The Log-Hilbert–Schmidt distance , in particular, can be used to define new positive definite kernels , giving rise to a two-layer kernel machine . Experiments on the task of image classification have demonstrated that results obtained using the infinite-dimensional covariance operator representation significantly outperform those obtained using the finite-dimensional covariance matrix representation.

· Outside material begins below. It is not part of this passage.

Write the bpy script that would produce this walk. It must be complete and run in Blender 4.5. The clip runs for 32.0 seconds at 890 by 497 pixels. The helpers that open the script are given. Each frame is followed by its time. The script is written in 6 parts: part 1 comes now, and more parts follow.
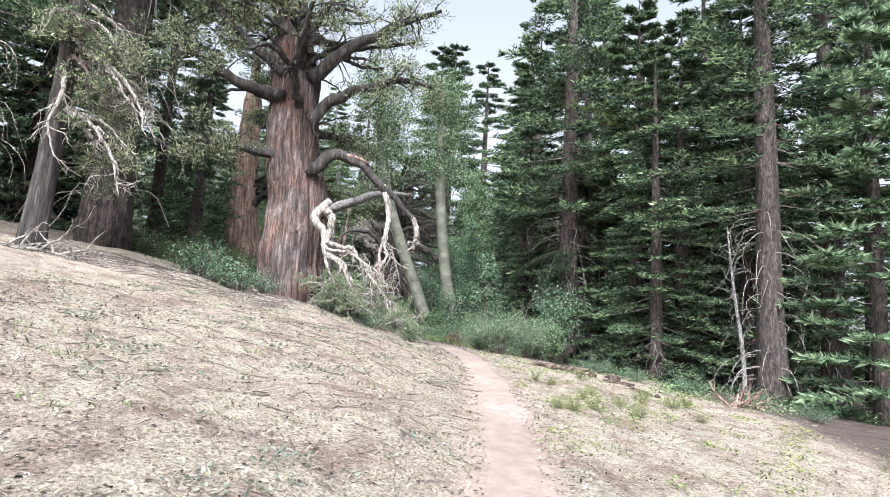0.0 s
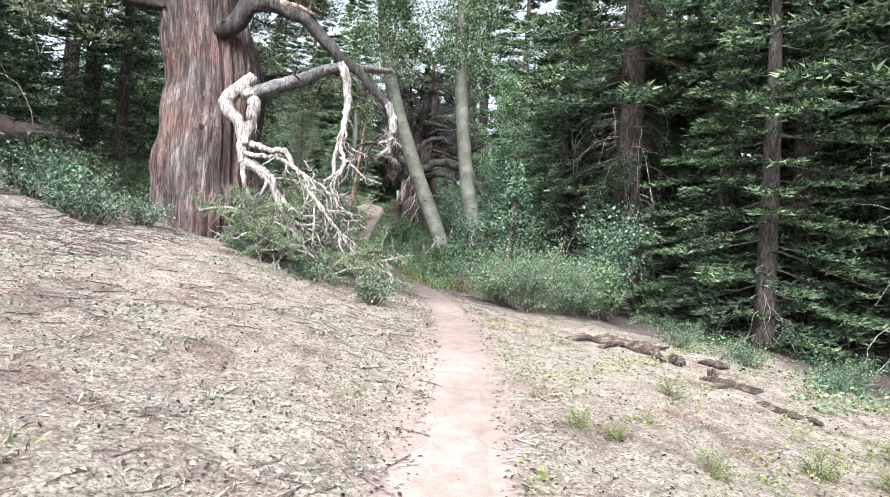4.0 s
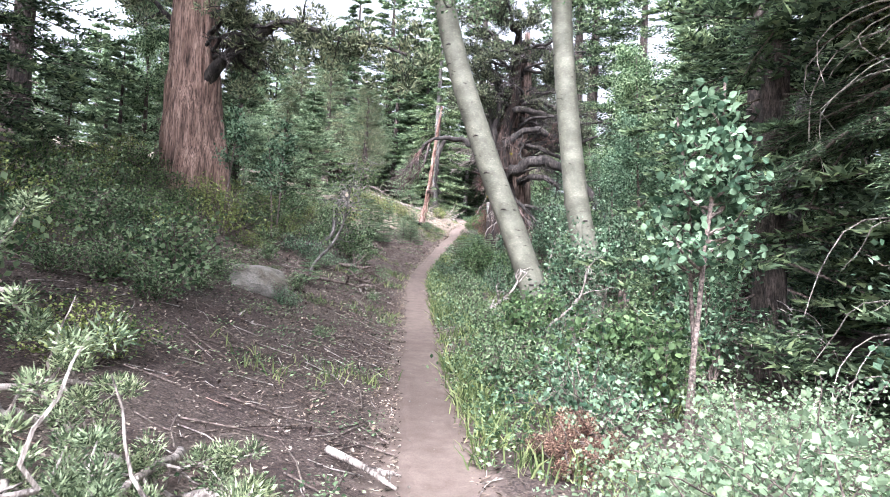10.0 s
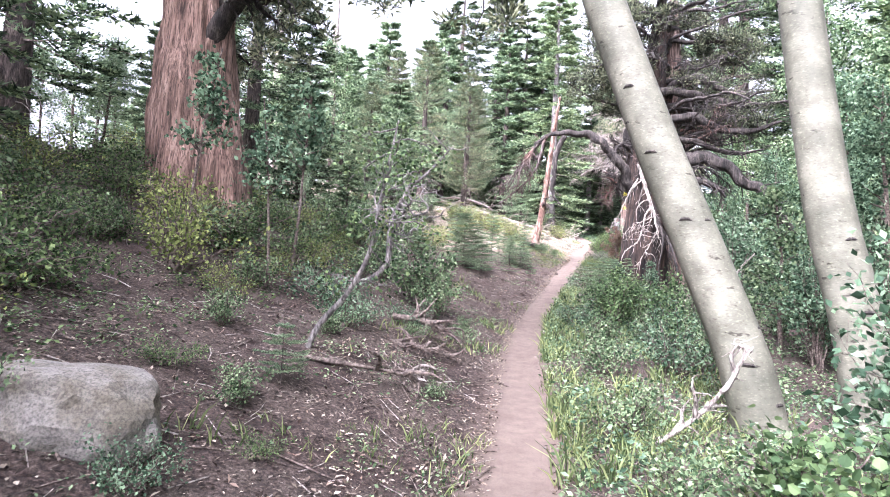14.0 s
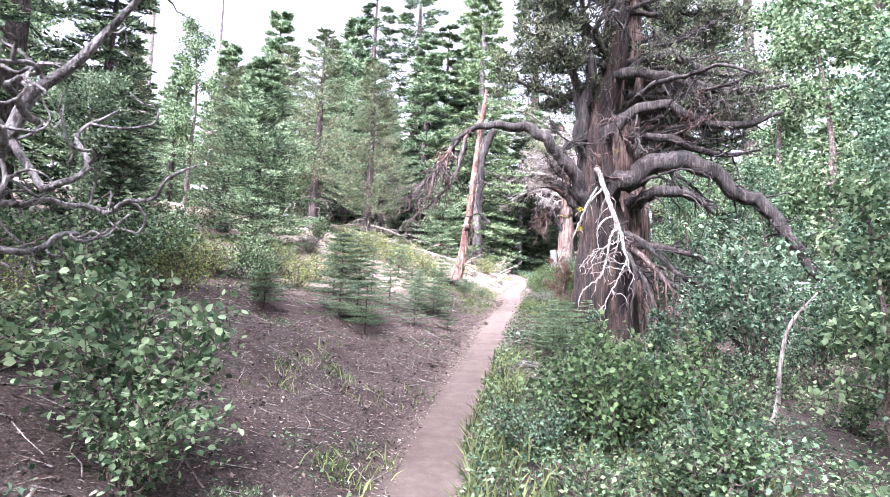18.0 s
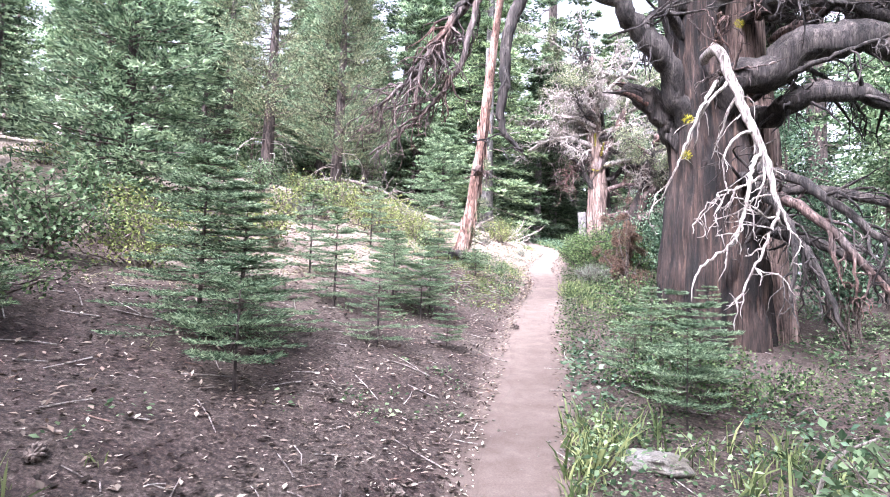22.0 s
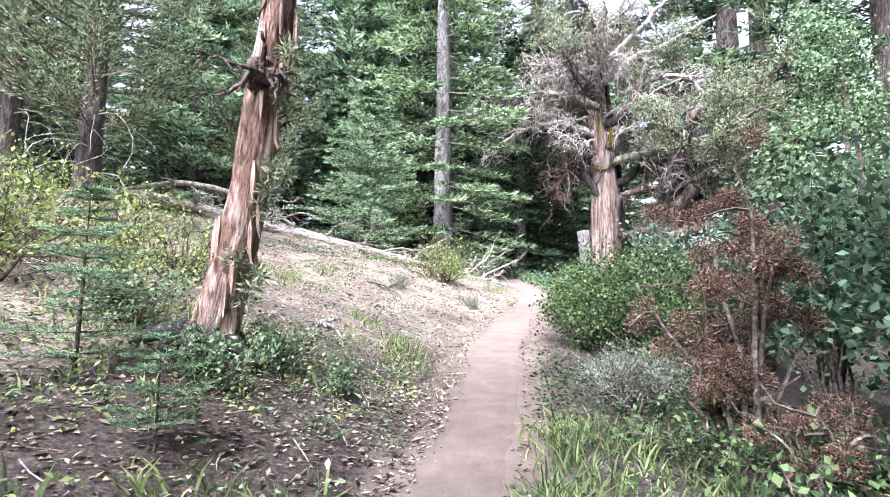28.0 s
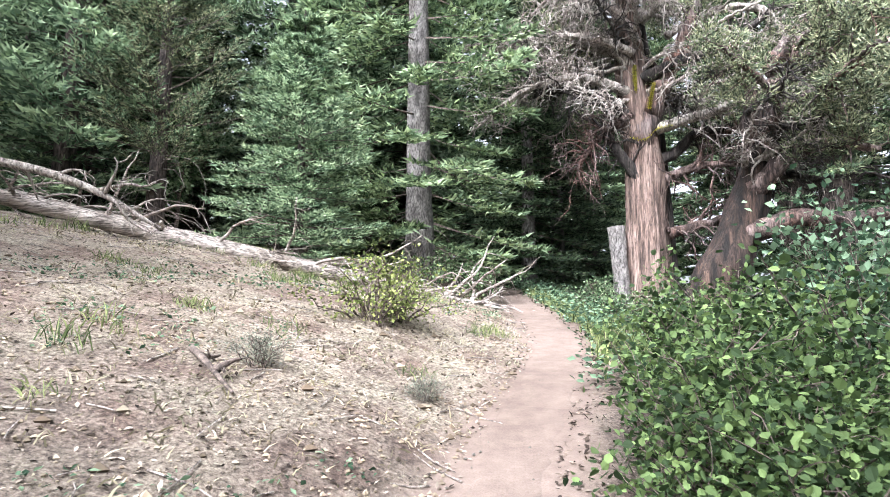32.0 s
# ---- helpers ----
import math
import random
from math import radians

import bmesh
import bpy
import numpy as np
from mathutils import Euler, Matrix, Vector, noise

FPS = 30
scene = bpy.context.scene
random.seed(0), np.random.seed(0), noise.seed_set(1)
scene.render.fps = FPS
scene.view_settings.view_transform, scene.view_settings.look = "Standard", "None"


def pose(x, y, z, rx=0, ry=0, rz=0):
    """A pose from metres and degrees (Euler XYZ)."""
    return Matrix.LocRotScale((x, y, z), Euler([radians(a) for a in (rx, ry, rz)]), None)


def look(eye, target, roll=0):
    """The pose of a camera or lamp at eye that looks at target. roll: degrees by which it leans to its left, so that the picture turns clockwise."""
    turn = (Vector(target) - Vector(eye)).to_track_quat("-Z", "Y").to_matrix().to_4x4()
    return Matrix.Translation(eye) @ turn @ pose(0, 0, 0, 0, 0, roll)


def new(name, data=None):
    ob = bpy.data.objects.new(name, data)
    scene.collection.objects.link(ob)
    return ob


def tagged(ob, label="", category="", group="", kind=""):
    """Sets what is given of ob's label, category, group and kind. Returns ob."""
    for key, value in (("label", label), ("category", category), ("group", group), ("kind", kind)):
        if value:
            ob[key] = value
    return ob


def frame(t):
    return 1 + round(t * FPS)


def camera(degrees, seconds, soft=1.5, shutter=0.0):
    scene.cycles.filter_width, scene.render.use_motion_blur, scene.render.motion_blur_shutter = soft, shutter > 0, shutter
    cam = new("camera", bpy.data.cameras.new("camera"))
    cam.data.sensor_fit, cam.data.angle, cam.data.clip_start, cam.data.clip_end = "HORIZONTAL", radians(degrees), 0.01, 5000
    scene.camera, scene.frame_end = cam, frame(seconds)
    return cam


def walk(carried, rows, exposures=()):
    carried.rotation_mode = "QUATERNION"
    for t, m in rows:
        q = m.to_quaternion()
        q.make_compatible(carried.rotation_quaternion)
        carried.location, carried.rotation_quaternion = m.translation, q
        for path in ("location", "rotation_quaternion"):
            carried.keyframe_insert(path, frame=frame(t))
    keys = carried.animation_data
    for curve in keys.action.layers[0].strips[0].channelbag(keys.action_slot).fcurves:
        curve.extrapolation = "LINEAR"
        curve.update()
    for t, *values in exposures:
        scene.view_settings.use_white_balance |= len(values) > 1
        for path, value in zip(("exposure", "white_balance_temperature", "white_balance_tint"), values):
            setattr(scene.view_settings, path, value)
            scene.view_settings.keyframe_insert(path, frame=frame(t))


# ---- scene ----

There are several ongoing and potential future research directions for the data representation framework using covariance operators. On the methodological side, one challenge faced by the framework is that both the affine-invariant and Log-Hilbert–Schmidt distances between covariance operators are computationally intensive on large scale datasets. One way to tackle this computational complexity for large scale applications is by approximating the infinite-dimensional covariance operators using approximate kernel feature maps . This has recently been carried out by [14], which effectively computed an approximate version of the affine-invariant distance, and [29], which computed approximate Log-Hilbert–Schmidt distances, both using Fourier feature maps. It would be interesting and fruitful to explore other approximations and computation schemes as well. On the application side, given the numerous applications of covariance matrices in diverse domains, ranging from statistics to machine learning to brain imaging, we expect that the covariance operator framework will find many more applications beyond those that we have presented or surveyed in this chapter.